Dans le décor agité de l’Indochine des années 1930, Karin Tanabe tisse une superbe fresque, pleine de passions et de drames, pour conter un pan méconnu de l’histoire coloniale française.
Héritiers de la riche famille Michelin, Victor Lesage et sa femme Jessie sont envoyés à Hanoï pour reprendre en main les exploitations d’hévéas, ces arbres au caoutchouc naturel si convoité, au centre des tensions anticoloniales.
Tandis que Victor s’investit dans sa mission, Jessie, elle, tente de naviguer dans le milieu fermé des expat’. Pour cette Américaine, très secrète sur son passé, trouver sa place dans cette nouvelle vie n’est cependant pas chose aisée… jusqu’à sa rencontre avec l’intrépide et passionnée Marcelle de Fabry. Avec elle, Jessie fait l’expérience d’un autre Hanoï, interlope, sensuel, nimbé de vapeurs d’opium.

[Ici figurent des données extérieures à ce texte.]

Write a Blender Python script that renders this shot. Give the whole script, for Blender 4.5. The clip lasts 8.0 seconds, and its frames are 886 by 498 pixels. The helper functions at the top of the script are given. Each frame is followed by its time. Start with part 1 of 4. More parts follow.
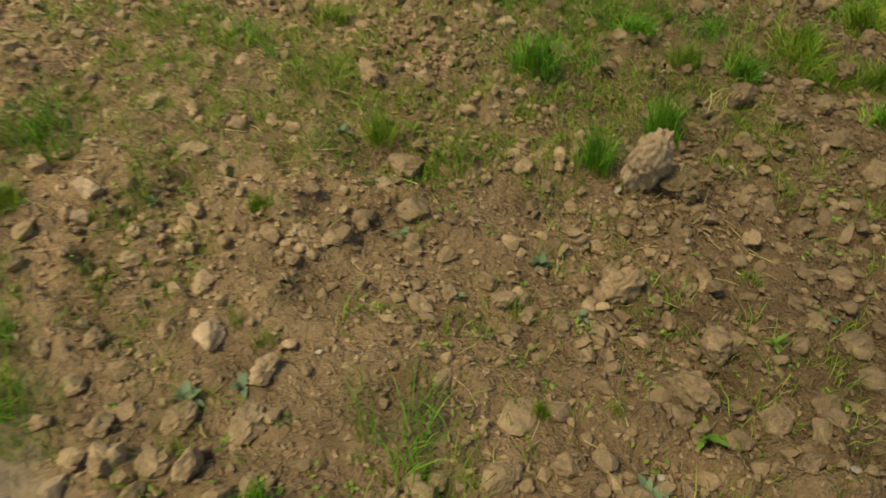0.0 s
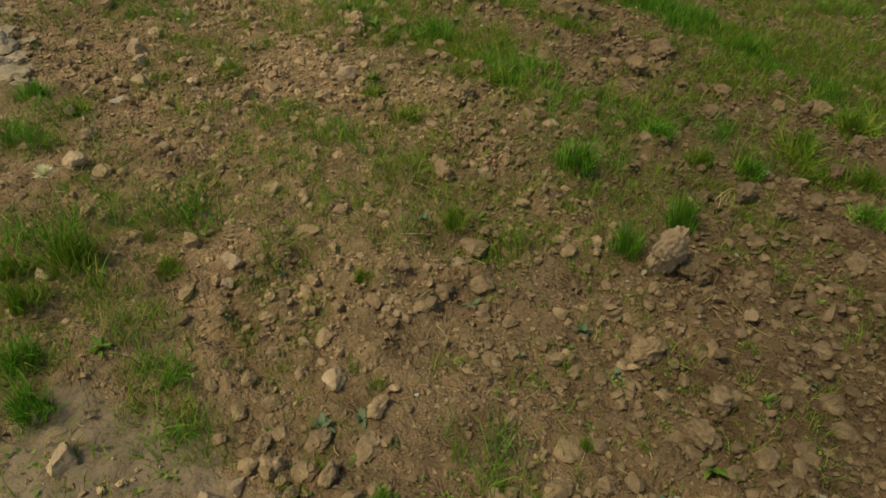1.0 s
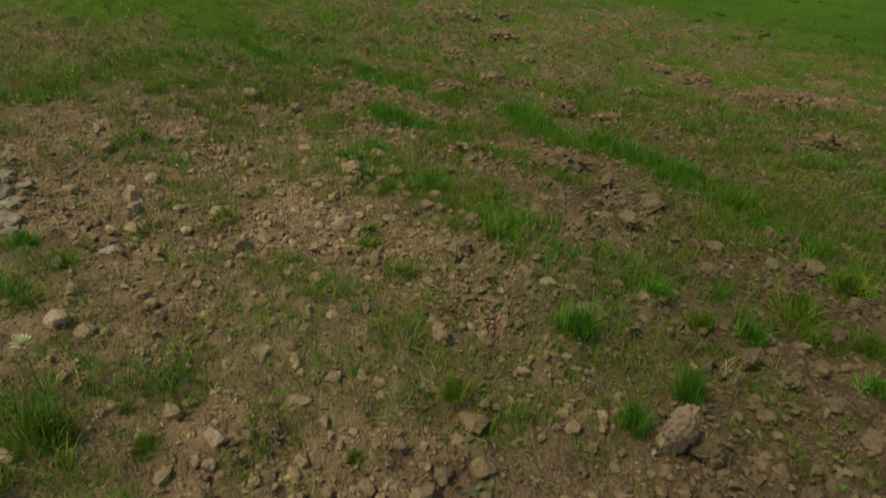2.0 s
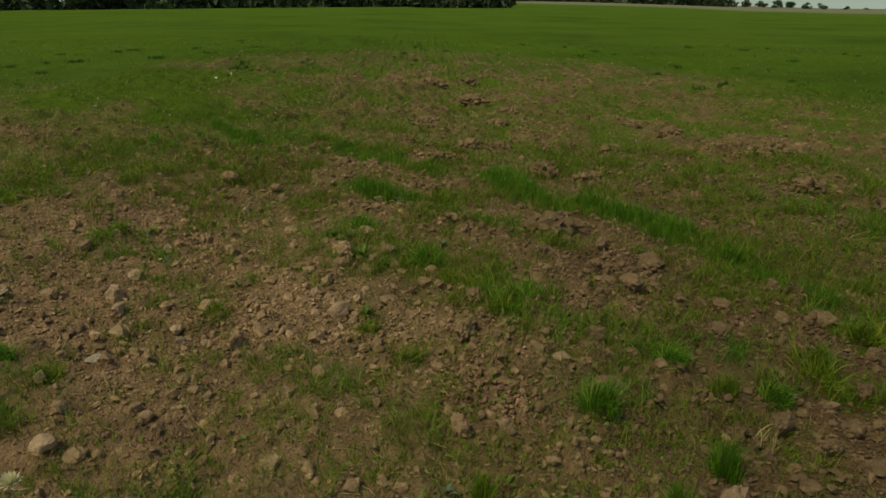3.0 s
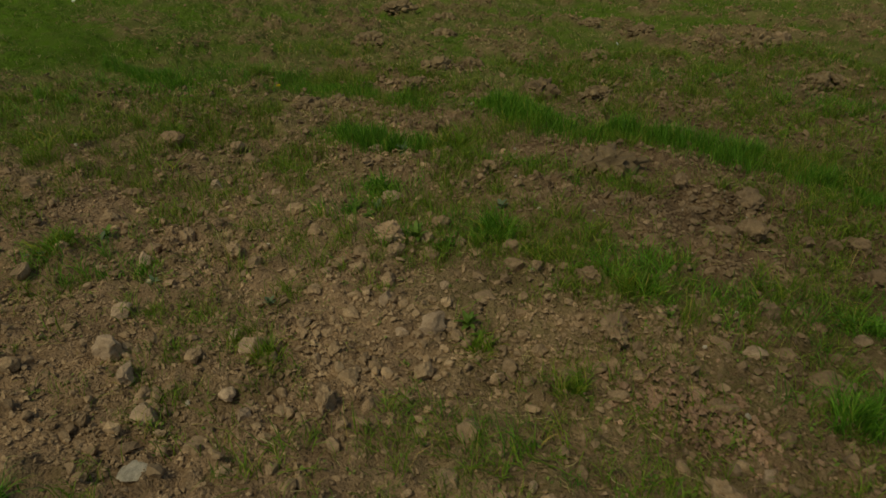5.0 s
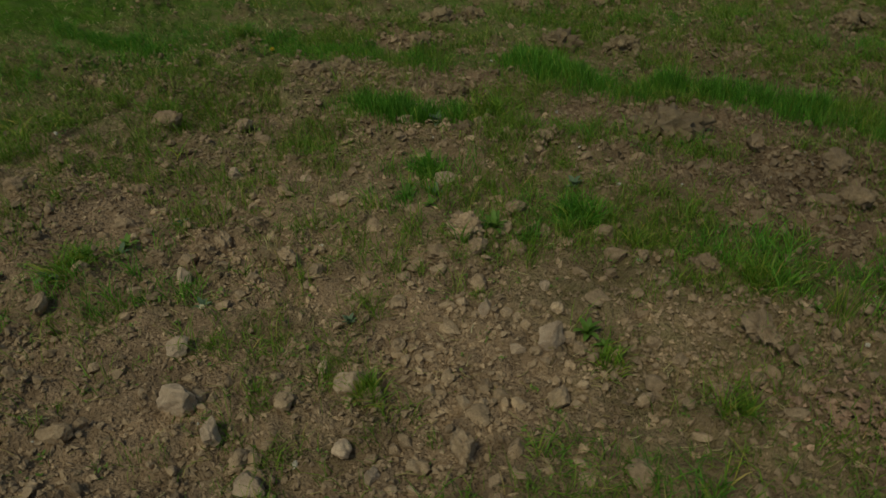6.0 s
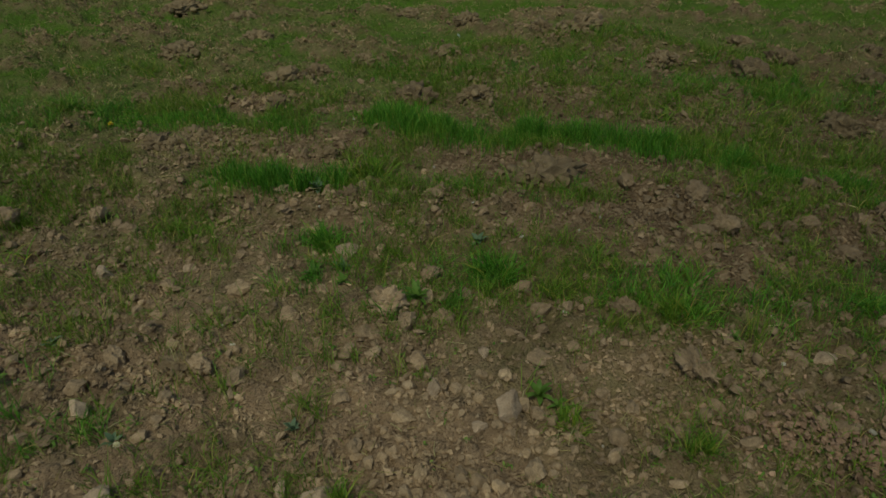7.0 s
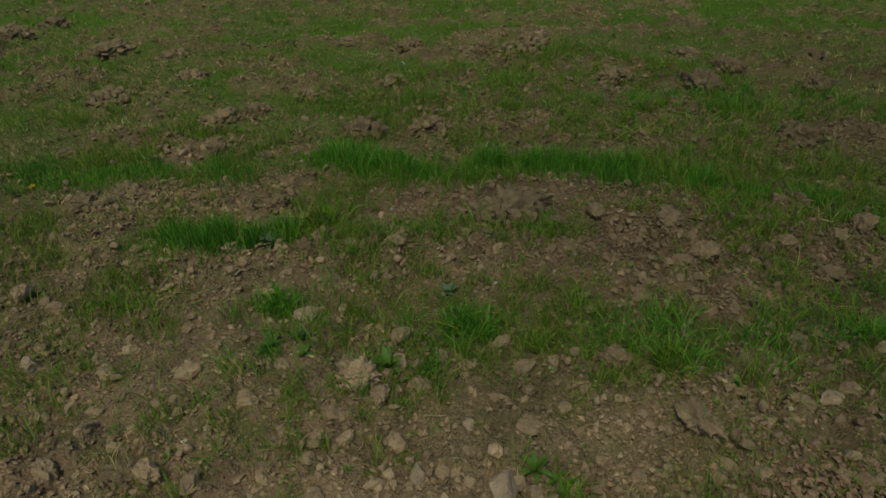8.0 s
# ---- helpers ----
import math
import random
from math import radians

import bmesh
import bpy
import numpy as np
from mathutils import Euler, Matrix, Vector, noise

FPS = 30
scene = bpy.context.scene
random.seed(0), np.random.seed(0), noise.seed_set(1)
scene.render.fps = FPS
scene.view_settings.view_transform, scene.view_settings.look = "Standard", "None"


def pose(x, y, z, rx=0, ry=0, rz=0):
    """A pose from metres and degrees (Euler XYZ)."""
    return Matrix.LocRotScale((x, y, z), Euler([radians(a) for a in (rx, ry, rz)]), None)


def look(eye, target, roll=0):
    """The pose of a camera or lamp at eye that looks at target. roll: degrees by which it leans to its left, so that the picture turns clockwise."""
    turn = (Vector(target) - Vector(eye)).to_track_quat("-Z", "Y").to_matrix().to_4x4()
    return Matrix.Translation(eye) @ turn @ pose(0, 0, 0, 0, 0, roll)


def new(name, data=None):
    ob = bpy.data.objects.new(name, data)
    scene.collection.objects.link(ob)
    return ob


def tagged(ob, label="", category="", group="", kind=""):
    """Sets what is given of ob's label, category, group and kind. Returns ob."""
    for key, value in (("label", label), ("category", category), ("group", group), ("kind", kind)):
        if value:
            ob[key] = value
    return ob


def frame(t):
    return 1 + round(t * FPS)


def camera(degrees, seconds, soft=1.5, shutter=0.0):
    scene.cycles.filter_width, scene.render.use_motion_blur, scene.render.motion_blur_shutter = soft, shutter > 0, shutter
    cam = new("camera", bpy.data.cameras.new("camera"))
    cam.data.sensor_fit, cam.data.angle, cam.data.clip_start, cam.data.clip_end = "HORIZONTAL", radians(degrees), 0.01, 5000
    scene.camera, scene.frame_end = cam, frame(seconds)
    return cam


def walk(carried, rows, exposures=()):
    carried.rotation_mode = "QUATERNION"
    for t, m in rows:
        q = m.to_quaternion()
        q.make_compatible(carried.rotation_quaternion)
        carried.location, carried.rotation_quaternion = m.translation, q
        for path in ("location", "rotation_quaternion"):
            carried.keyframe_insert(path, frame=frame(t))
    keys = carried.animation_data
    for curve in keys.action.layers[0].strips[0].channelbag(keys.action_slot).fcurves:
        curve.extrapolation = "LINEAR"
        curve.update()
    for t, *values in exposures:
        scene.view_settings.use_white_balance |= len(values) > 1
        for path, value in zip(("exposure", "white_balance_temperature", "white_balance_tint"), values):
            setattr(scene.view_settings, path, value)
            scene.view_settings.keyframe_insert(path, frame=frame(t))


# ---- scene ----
cam = camera(67.1, 8.0, 1.5, 0.25)
PATH = [
    (0, (0.369, 0.868, 0.945), (0.382, 2.405, -0.334), 1.0),
    (0.5, (0.27, 0.588, 1.195), (0.162, 2.166, -0.03), 1.8),
    (1, (0.208, 0.514, 1.319), (0.162, 2.137, 0.152), 1.4),
    (1.5, (0.164, 0.624, 1.356), (0.197, 2.316, 0.29), 2.1),
    (2, (0.141, 0.681, 1.434), (0.127, 2.485, 0.571), 2.9),
    (2.2, (0.138, 0.697, 1.464), (0.093, 2.535, 0.676), 1.8),
    (3.3, (-0.084, 0.899, 1.483), (0.007, 2.771, 0.786), -0.4),
    (3.5, (-0.15, 0.965, 1.491), (-0.064, 2.828, 0.769), 0.7),
    (4, (-0.333, 1.343, 1.432), (-0.194, 3.166, 0.621), 2.9),
    (4.5, (-0.52, 1.62, 1.466), (-0.312, 3.408, 0.594), 3.3),
    (4.8, (-0.773, 1.797, 1.477), (-0.481, 3.534, 0.53), -2.9),
    (5, (-0.879, 1.903, 1.471), (-0.488, 3.613, 0.511), -2.8),
    (5.2, (-0.975, 2.026, 1.467), (-0.586, 3.756, 0.542), -1.2),
    (6.3, (-1.456, 2.622, 1.504), (-0.827, 4.129, 0.349), -5.7),
    (6.5, (-1.539, 2.679, 1.544), (-0.777, 4.156, 0.433), -6.3),
    (7, (-1.572, 2.811, 1.571), (-0.578, 4.205, 0.538), -1.8),
    (7.5, (-1.486, 3.013, 1.563), (-0.403, 4.357, 0.554), -3.1),
    (8, (-1.434, 3.068, 1.586), (-0.318, 4.395, 0.589), -4.0),
]
walk(cam, [(t, look(eye, target, roll)) for t, eye, target, roll in PATH], [(0, 0.52, 8300, -5), (1, 0.02, 8100, -5), (1.5, -0.12, 7500, -5), (2, -0.24, 7300, -8), (3.5, -0.70, 8700, -3), (5, -0.82, 7900, -5), (6.5, -0.83, 6200, -10), (8, -0.73, 6200, -11)])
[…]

Mais Jessie le sent : l’amitié de Marcelle n’est pas désintéressée. Comme elle, la belle Parisienne cache des choses, une vérité indicible sur les réelles motivations de sa présence sur ces terres du bout du monde où gronde la colère communiste… Combien de temps pourront-elles poursuivre ce jeu de dupes ? Car le destin d’une nation entière est en route, irréversible, et ces deux femmes auront chacune un rôle à jouer dans sa chute, et sa renaissance.
7/10
432 pages
Merci à l’édition Belfond pour ce voyage
Mon avis: Jessie Lesage voit sa vie changer totalement le jour où son mari est envoyé en Indochine, pour reprendre les rènes d’une plantation d’Hévéas. Le rythme est tout à fait différent. Mais la rencontre de Marcelle, une française installée depuis des années, lui permet de découvrir des côtés plus sombres de sa nouvelle existence.
Dans le même temps, des secrets longtemps dissimulés pourraient bien réapparaître, avec les désastres qui en découleront.

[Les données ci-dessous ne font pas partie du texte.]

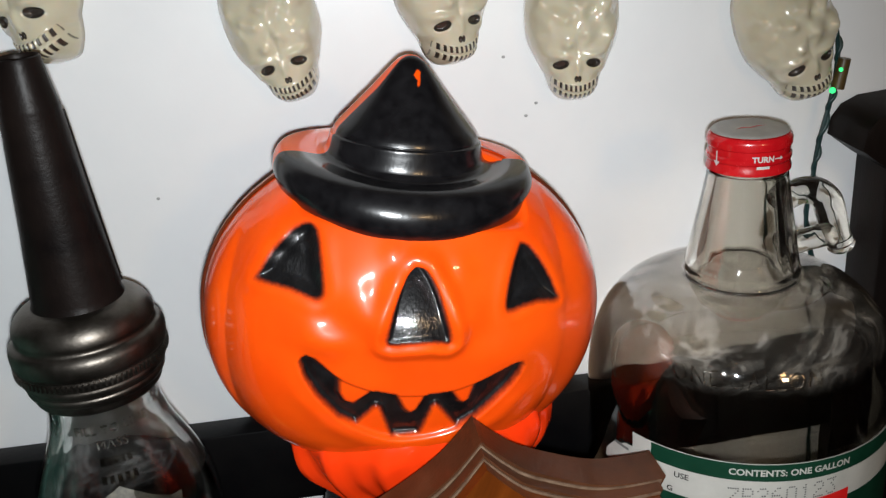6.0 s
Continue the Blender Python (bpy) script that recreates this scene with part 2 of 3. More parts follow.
M_CREAM = surface("cream_resin", (0.50, 0.30, 0.16), (0.72, 0.58, 0.42), 0.4, scale=90, fine=400, relief=0.0005)
M_LEDRING = surface("led_socket", (0.05, 0.03, 0.01), (0.10, 0.06, 0.02), 0.4, scale=90, relief=0)
M_LED, _n, _l, _b = nodes_of("green_led")
_b.inputs["Base Color"].default_value = (0.02, 0.5, 0.12, 1)
_b.inputs["Emission Color"].default_value = (0.05, 1.0, 0.25, 1)
_b.inputs["Emission Strength"].default_value = 1.5
M_SPECK = surface("grey_speck", (0.28, 0.28, 0.28), (0.38, 0.38, 0.37), 0.7, scale=300, relief=0)


# ---- mesh helpers ----
def mesh_of(name, bm, material, sharp=35):
    bmesh.ops.recalc_face_normals(bm, faces=bm.faces[:])
    me = bpy.data.meshes.new(name)
    bm.to_mesh(me)
    bm.free()
    me.materials.append(material)
    me.polygons.foreach_set("use_smooth", [True] * len(me.polygons))
    me.set_sharp_from_angle(angle=radians(sharp))
    return me


def part(name, bm, material, parent=None, label="", sharp=35):
    ob = new(name, mesh_of(name, bm, material, sharp))
    ob.parent = parent
    return tagged(ob, label)


def thing(name, m, label, category, group=""):
    ob = new(name)
    ob.empty_display_size = 0.02
    ob.matrix_world = m
    return tagged(ob, label, category, group)


def solid(name, bm, material, label, kind="structure", category=""):
    return tagged(part(name, bm, material), label, category, "", kind)


def box(x0, x1, y0, y1, z0, z1, bevel=0.0, seg=2):
    bm = bmesh.new()
    bmesh.ops.create_cube(bm, size=1)
    for v in bm.verts:
        v.co = Vector(((x0 + x1) / 2 + v.co.x * (x1 - x0), (y0 + y1) / 2 + v.co.y * (y1 - y0), (z0 + z1) / 2 + v.co.z * (z1 - z0)))
    if bevel:
        bmesh.ops.bevel(bm, geom=bm.edges[:], offset=bevel, segments=seg, profile=0.5, affect="EDGES")
    return bm


def lathe(profile, seg=96, closed=False, wobble=None):
    """Turns (radius, height) pairs round z. closed: the profile is a loop (a hollow wall)."""
    bm = bmesh.new()
    rings = []
    for r, z in profile:
        if r < 1e-6:
            rings.append([bm.verts.new((0, 0, z))])
        else:
            ring = []
            for k in range(seg):
                a = 2 * math.pi * k / seg
                q = r + (wobble(a, z, r) if wobble else 0)
                ring.append(bm.verts.new((q * math.cos(a), q * math.sin(a), z)))
            rings.append(ring)
    pairs = list(zip(rings, rings[1:])) + ([(rings[-1], rings[0])] if closed else [])
    for a, b in pairs:
        for k in range(seg):
            j = (k + 1) % seg
            if len(a) == 1 and len(b) == 1:
                continue
            if len(a) == 1:
                bm.faces.new((a[0], b[j], b[k]))
            elif len(b) == 1:
                bm.faces.new((a[k], a[j], b[0]))
            else:
                bm.faces.new((a[k], a[j], b[j], b[k]))
    return bm


def smooth_profile(points, n=6):
    """A Catmull-Rom curve through the profile's points."""
    out = []
    p = [points[0]] + list(points) + [points[-1]]
    for i in range(1, len(p) - 2):
        for k in range(n):
            t = k / n
            q = []
            for c in range(len(p[i])):
                a, b, d, e = p[i - 1][c], p[i][c], p[i + 1][c], p[i + 2][c]
                q.append(0.5 * (2 * b + (d - a) * t + (2 * a - 5 * b + 4 * d - e) * t * t + (3 * b - a - 3 * d + e) * t ** 3))
            out.append(tuple(q))
    out.append(tuple(points[-1]))
    return out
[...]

L’indochine, les années 30, voilà un décor qui me plait énormément. Un dépaysement chaud, dans les années de grande classe.
Photographie originale signee Vane Tong Sane (fin 19e-debut 20e) representant deux soldats coloniaux francais en Inochine, pres de Lang son, au milieu d’un groupe d’indochinois. Une jeune femme a apporte un bol de the a un des militaires qui tient un fusil de l’autre main. Deux chiens sont assis a leurs pieds. ©Gusman/Leemage
L’histoire elle-même est profonde, et finalement assez sombre. Nous avons affaire à deux femmes très différentes. D’abord Jessie, jeune femme belle comme tout, mais avec une histoire familiale désastreuse, issue d’une famille nombreuse miséreuse. Elle s’en est extirpée à la force de sa volonté, mais ce passé la poursuit.
Marcelle, femme fantasque et amoureuse, bien décidée à régler des comptes, quel qu’en soit le prix à payer.
Toutes les deux, elles sont brillantes et intéressantes. C’est d’ailleurs ces deux personnalités qui portent une très grande partie de l’intrigue. Leurs histoires se mêlent, lentement mais sûrement, créant des révélations auxquelles on ne s’attend pas.
Le fond historique, qui traite des exploitations françaises et anglaises, des grèves des indochinois et l’impact économique, est bien complet. Clairement, l’auteur a pris le temps de prendre des renseignements, et nous ne sommes pas sur une documentation de surface.
Le récit n’est ni trop rapide, ni trop longuet. Chaque nouvelle information a le temps de se placer dans le tableau, un peu comme on assemblerait un puzzle.
J’ai été dépaysée comme je l’espérais, et je ressors de ma lecture totalement ravie.